It’s now up to Congress

Colleen Auer

Former city attorney

I was determined to identify and root out the corruption at the City. Through this process, I learned more about that corruption, the identities of several of the key players, the identities of co-conspirators who helped to perpetrate and to conceal that corruption, and that there is no place, at present, the citizens of North Dakota can turn to halt this corruption.

In particular, no state agency in North Dakota has the power and authority to investigate complaints of public corruption, to audit government operations, and to identify and hold wrongdoers accountable.

Although the Department of Justice and the FBI both claim that public corruption (including judicial corruption) is a top enforcement priority, I learned that the Department of Justice won’t take on any alleged corruption unless the FBI brings it to them on a silver platter. The FBI, however, is ill-equipped to piece together the details and legal nuances of layered and well-concealed corruption which requires the skills of trained auditors, lawyers and investigators. So, it was no surprise that the FBI was bedeviled by my complaints of public corruption and, due only to my persistence, initiated a beleaguered and brief investigation of that corruption that went nowhere.

That left the court system. Alas, the state-court system in North Dakota appears to be firmly in the pockets of the politicians. In fact, I can’t think of one state-court case that ever, and I mean ever, went against a City, a State agency, the Governor or another elected official. Of course, I haven’t looked at every single state-court case in North Dakota, but I have looked at enough to see the writing on the wall.

Sadly, the federal-court system is no better. I learned that from my research and four years of fighting the City in that system with the goal of getting my job back so that I could expose the corruption at the City, put an end to it and hold the wrongdoers accountable.

I filed two cases against the City and litigated them from inception through appeal. Both were dismissed by the district court without a trial, and the Eighth Circuit upheld those decisions on appeal.

One case was for retaliatory discharge in violation of Title VII and the First Amendment (the “Employment Case”). The other case was for unlawful access, use and disclosure of my personal credit report in violation of the Fair Credit Reporting Act (the “FCRA Case”).

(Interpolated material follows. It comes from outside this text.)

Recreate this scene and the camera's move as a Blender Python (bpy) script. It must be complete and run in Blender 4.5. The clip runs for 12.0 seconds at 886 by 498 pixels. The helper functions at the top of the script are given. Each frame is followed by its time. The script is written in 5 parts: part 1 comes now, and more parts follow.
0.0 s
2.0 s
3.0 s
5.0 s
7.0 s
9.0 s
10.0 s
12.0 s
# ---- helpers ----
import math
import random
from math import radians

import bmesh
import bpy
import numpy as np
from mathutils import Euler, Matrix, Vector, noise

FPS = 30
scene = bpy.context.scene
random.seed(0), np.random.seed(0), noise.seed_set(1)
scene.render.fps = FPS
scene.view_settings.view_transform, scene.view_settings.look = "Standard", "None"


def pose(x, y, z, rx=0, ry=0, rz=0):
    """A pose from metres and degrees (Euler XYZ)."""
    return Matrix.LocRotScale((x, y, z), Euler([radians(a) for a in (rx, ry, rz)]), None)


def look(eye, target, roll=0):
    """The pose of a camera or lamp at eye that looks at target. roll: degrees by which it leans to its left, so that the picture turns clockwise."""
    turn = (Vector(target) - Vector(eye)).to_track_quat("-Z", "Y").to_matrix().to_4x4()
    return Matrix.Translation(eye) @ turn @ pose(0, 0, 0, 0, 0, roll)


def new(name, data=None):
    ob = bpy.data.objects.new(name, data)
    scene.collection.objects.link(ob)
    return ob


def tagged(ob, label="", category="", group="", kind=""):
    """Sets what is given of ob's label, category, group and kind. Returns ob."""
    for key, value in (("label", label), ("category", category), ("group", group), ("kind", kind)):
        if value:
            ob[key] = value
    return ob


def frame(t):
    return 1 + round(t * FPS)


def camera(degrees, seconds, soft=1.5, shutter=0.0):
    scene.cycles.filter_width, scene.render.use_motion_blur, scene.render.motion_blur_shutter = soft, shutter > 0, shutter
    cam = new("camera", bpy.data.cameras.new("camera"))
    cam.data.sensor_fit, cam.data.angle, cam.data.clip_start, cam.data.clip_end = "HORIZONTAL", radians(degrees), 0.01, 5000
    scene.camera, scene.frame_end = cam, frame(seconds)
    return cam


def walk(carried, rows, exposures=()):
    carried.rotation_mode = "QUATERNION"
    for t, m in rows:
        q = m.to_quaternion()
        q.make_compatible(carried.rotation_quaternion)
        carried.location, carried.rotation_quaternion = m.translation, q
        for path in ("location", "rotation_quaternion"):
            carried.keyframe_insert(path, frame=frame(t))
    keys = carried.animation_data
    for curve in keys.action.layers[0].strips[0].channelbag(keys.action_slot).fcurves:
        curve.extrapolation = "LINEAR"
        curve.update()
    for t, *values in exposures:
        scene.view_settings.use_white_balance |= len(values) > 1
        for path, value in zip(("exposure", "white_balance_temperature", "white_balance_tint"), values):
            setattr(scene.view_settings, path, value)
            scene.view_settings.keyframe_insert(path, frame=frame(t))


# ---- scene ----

In the Employment Case, it was undisputed that the City destroyed material evidence, delayed producing it and withheld it from discovery after receiving my written demand to preserve it. Yet district court Judge Hovland chose to overlook those matters entirely and to grant summary judgment to the City dismissing my complaint. On appeal, the Eighth Circuit Panel affirmed that decision. To do so, the Panel misrepresented the lower-court proceedings, relied on fictitious facts, misrepresented the evidence and defied governing law. The full court and Panel both refused to reconsider that opinion.

In the FCRA Case, the credit-agency defendants answered my complaint. Then, Judge Erickson ordered the City to destroy all electronic copies of my credit report and to deposit the rest with the court and dismissed the claims against the City with prejudice. On interlocutory appeal, the Eighth Circuit refused to vacate that Destruction Order and deemed it an oversight. The case went back to Erickson. He let it languish for months, derailed all case deadlines set by the parties, and ultimately forced me to sacrifice valid claims in order to appeal the Destruction Order and the remaining claims he dismissed. Judge Erickson was then elevated to the Eighth Circuit bench. When my appeal later reached the Eighth Circuit, the Panel couldn’t justify Erickson’s Judgment or the Destruction Order. Nevertheless, they came up with an alternative ground to support Erickson’s dismissal of my claims which would also shield Erickson from liability for the unauthorized destruction of material evidence in the case. To do so, they misstated the facts and evidence in the court record, ignored harmful facts and evidence, and defied governing law.

Unfortunately, there is no recourse for “bad” decisions like these due to broad judicial immunity, the flawed DOJ/FBI anti-corruption program, and the fact that misconduct complaints against federal judges rarely become public, and few face consequences.

This is the perfect storm for corruption. And the corrupt in North Dakota are taking full advantage of it. It’s well past time for Congress to do something about it.